Direction:
Take each line that has the word "Continue" and return it.

───── Input rows

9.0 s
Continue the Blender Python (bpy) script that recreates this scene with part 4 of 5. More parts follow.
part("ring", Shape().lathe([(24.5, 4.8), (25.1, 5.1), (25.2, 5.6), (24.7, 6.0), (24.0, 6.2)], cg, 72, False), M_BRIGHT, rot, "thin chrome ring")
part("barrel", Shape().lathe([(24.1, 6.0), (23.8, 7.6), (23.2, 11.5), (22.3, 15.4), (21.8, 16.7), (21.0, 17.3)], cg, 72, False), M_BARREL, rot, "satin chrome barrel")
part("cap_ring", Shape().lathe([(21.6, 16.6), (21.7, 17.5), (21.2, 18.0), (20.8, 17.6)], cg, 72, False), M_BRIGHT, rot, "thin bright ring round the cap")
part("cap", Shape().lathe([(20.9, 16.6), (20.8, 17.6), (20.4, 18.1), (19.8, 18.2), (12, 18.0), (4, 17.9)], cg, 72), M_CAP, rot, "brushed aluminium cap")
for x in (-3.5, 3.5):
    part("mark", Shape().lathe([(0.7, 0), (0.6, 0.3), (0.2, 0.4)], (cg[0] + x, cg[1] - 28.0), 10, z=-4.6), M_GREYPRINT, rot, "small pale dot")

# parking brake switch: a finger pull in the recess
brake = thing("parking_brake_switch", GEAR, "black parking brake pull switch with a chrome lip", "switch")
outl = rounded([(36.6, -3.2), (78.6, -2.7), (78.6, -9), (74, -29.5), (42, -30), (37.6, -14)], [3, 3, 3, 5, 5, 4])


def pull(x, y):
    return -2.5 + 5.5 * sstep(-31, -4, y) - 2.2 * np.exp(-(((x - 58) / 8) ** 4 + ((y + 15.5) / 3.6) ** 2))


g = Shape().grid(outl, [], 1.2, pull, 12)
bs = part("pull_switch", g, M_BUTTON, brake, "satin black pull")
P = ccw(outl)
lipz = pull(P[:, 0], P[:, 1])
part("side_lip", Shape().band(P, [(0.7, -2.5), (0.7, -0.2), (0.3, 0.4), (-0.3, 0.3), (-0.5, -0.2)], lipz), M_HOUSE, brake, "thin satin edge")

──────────
───── Input rows

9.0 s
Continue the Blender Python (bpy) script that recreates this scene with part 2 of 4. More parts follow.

──────────

Solution for this task:
Continue the Blender Python (bpy) script that recreates this scene with part 4 of 5. More parts follow.
Continue the Blender Python (bpy) script that recreates this scene with part 2 of 4. More parts follow.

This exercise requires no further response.